Uncertainty doesn't appeal to everyone: as a sentiment "I don't care who wins so long as it's decisive" has some merit as a vote driver for those that aren't ideological and just want a quiet life.
 
A lot of voters want strength and stability from the party they vote for, rather than looking to back a winner. Which of the two main parties most fulfils that brief has reversed completely in the last week.

Much criticism I've encountered of Corbyn is of his incompetence and inability to control his party - I think the popular view of that will have been changed substantially by Thursday's result - this is what we're seeing reflected in the polls (as well as a change in weighting to reflect the reality of new voting patterns).
 
Is this a good thread to point out that the tories probably didn't blow a 20+ point lead? The fact is that their lead was never as big as people thought it was in the first place, because the polls were all being weighted incorrectly.

The final gap in the election was a couple of percentage points, and although Labour significantly closed it over the course of the campaign, the polls being so misleading in the the first place are probably to thank for May thinking she had it sewn up and calling the election so early.
 
Is this a good thread to point out that the tories probably didn't blow a 20+ point lead? The fact is that their lead was never as big as people thought it was in the first place, because the polls were all being weighted incorrectly.

The final gap in the election was a couple of percentage points, and although Labour significantly closed it over the course of the campaign, the polls being so misleading in the the first place are probably to thank for May thinking she had it sewn up and calling the election so early.
Although you have a point here, of sorts, your comment is a bit contradictory.

Either they have a huge lead and Labour "significantly closed it" or they didn't and the polls were wrong. It can't be both.

Unless you're saying they had something like a 10pt lead, not 20? Think the final result was 2.5% lead to Tories.

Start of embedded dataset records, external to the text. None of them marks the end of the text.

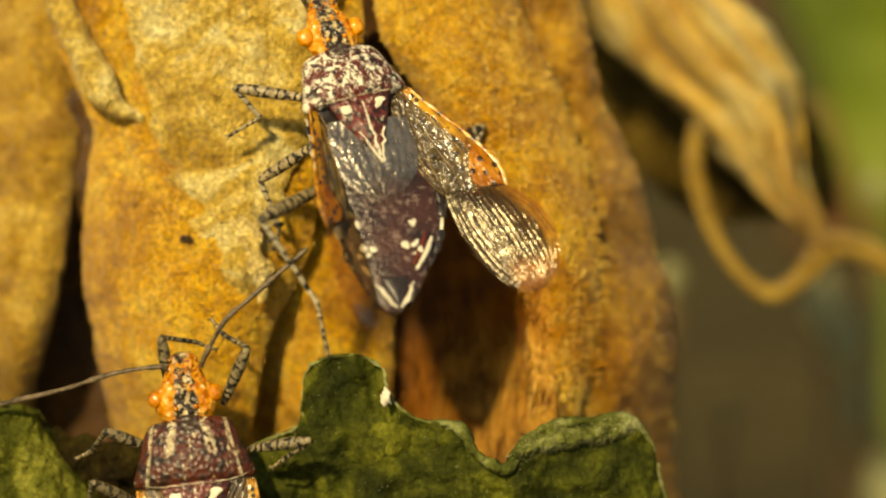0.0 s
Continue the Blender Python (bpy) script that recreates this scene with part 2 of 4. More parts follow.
def make_wing(name, a, c, d, tint, share, dot=0.2, grain=0.2, index=1.9, pit=0.0):
    """Horny, pitted wing skin with dark dots; between them it is as clear as share says."""
    p = Paint(name, 0.25, 1.0)
    p.set(IOR=index)
    skin = p.ramp(p.noise(1.4, 4, 0.65, (1.4, 0.7, 1)), (0.36, a), (0.52, c), (0.68, d))
    streak = p.ramp(p.noise(5, 4, 0.7, (1.5, 0.35, 1)), (0.34, (0.4, 0.34, 0.28)), (0.5, (1.0, 1.0, 1.0)), (0.7, (1.3, 1.35, 1.5)))
    skin = p.mix(0.8, skin, streak, "MULTIPLY")
    dots = p.ramp(p.cells(5.4, "F1", (1.0, 0.8, 1.0)), (dot, 1.0), (dot + 0.06, 0.0))
    p.colour(p.mix(p.sums("MULTIPLY", dots, 0.95), skin, (0.014, 0.008, 0.006)))
    p.relief(p.noise(1.3, 1, 0.5, (2.4, 0.35, 1)), 1.0, 0.06)
    p.relief(p.cells(8.5, "F1", (1.0, 0.6, 1.0)), 1.0, pit)
    p.relief(p.noise(9, 1, 0.5, (1.0, 0.7, 1)), 1.0, grain * 0.5)
    clear = p.node("ShaderNodeBsdfTransparent")
    clear.inputs[0].default_value = (*tint, 1)
    mixed = p.node("ShaderNodeMixShader")
    patch = p.ramp(p.noise(1.7, 3, 0.6), (0.35, share * 0.75), (0.65, min(1.0, share * 1.3)))
    p.link(p.sums("MAXIMUM", patch, p.sums("MULTIPLY", dots, 0.9)), mixed.inputs[0])
    p.link(clear.outputs[0], mixed.inputs[1])
    p.link(p.b.outputs[0], mixed.inputs[2])
    p.link(mixed.outputs[0], p.t.nodes["Material Output"].inputs[0])
    return p.m


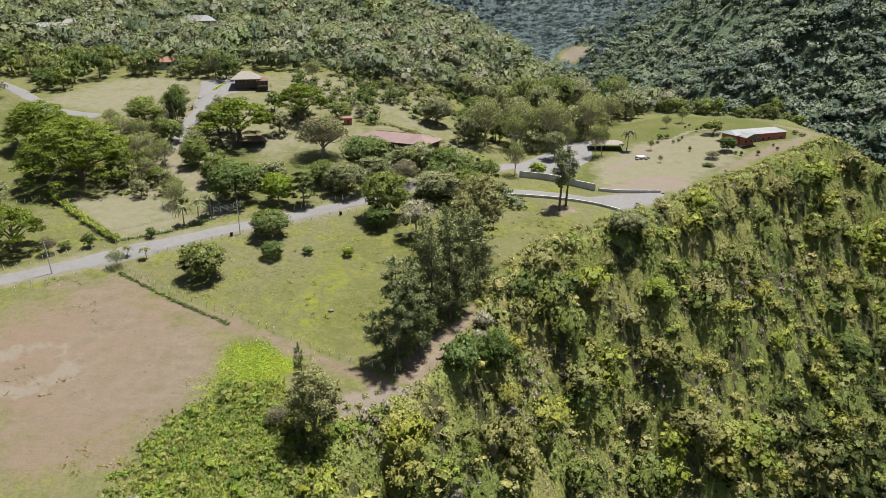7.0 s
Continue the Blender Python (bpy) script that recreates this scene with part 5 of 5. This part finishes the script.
def fallen_branch(x, y):
    bm = bmesh.new()
    tube(bm, [(0, 0, 0.05), (0.9, 0.3, 0.5), (1.6, 0.2, 1.1), (2.0, -0.3, 1.9)], [0.13, 0.10, 0.07, 0.03], 6)
    tube(bm, [(0.9, 0.3, 0.5), (1.3, 0.9, 0.7), (1.5, 1.5, 0.6)], [0.07, 0.05, 0.02], 5)
    ob = new("fallen_branch", to_mesh("fallen_branch", bm, BARK, True))
    ob.matrix_world = pose(x, y, ground_z(x, y), 0, 0, 100)
    return tagged(ob, "dark crooked dead branch standing in the meadow", "branch")


def white_tank(x, y):
    root = thing("water_tank", x, y, ground_z(x, y), 0, "low round grey stone tank among garden rocks", "tank")
    bm = bmesh.new()
    tube(bm, [(0, 0, -0.3), (0, 0, 0.55), (0, 0, 0.65)], [2.1, 2.1, 1.9], 20)
    part("body", bm, STONE, root, "", True)
    bm = bmesh.new()
    tube(bm, [(0, 0, 0.654), (0, 0, 0.72), (0, 0, 0.78)], [1.9, 1.7, 0.3], 20)
    part("lid", bm, CONCRETE, root, "pale lid", True)


def boulder(x, y, w, h, material, label, seed):
    rng = np.random.default_rng(seed)
    bm = bmesh.new()
    bmesh.ops.create_icosphere(bm, subdivisions=2, radius=1.0)
    for v in bm.verts:
        k = 1 + 0.22 * noise.noise(v.co * 1.7 + Vector((seed, 0, 0))) + 0.05 * rng.normal()
        v.co = Vector((v.co.x * w / 2 * k, v.co.y * w / 2.4 * k, v.co.z * h / 2 * k))
    ob = new("boulder", to_mesh("boulder", bm, material))
    ob.location = (x, y, ground_z(x, y) + h * 0.22)
    return tagged(ob, label, "rock")


def outcrop(x, y, w, h, seed):
    """A pale rock face standing out of the gorge side."""
    bm = bmesh.new()
    bmesh.ops.create_icosphere(bm, subdivisions=3, radius=1.0)
    for v in bm.verts:
        k = 1 + 0.35 * noise.noise(v.co * 1.5 + Vector((seed, 3, 0))) + 0.30 * noise.noise(v.co * 4.5 + Vector((0, seed, 1)))
        v.co = Vector((v.co.x * w / 2 * k, v.co.y * w / 2.2 * k, v.co.z * h / 2 * k))
    ob = new("rock_face", to_mesh("rock_face", bm, ROCK_PALE))
    ob.matrix_world = pose(x, y, ground_z(x, y) - 0.6, 0, 28, -45)
    return tagged(ob, "pale grey rock face among scrub on the gorge side", "rock", "rock faces")


for k, (ox, oy, ow, oh) in enumerate(((4, 45, 4, 6), (6, 50, 3.5, 7), (14, 65, 4, 6), (19, 73, 4, 7), (24, 86, 3.5, 6))):
    outcrop(ox, oy, ow, oh, 30 + k)
plain_house(375, 686, 10, 22, 10, 5, 2.5, ROOF_WHITE, WALL_WHITE, "pale shed on the far plateau", 2.0)
plain_house(400, 640, 10, 16, 10, 5, 2.5, ROOF_WHITE, WALL_WHITE, "pale shed on the far plateau", 2.0)
gate()
barrel(-57.3, 124.6)
barrel(-28.0, 141.0)
barrel(-68.4, 116.2)
fallen_branch(-60.5, 112.5)
white_tank(83.5, 207.0)
boulder(-23.2, 88.6, 1.3, 0.8, STONE, "grey boulder lying in the meadow", 1)
for k, (bx, by, bw) in enumerate(((81.5, 204.5, 1.6), (83.2, 205.2, 1.9), (85.0, 204.4, 1.5), (86.4, 205.8, 1.3), (84.2, 206.6, 1.2), (78, 165.8, 1.6), (79.6, 164.2, 1.3))):
    boulder(bx, by, bw, bw * 0.7, STONE, "grey garden rock on the lawn", 10 + k)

Even if that's true, blowing a 10 pt lead in 6 weeks is ridiculous.
 
The difference between the polls and the reality on election day was pretty much purely turnout. If the people that made the difference were largely only motivated to vote by the campaigns, then that does indeed mean that a gap of 20-odd points was closed. We'll never know, of course, but Corbyn's personal ratings shot up massively in the weeks following the manifesto leak, which suggests that a large number of people were inspired to support Labour after that.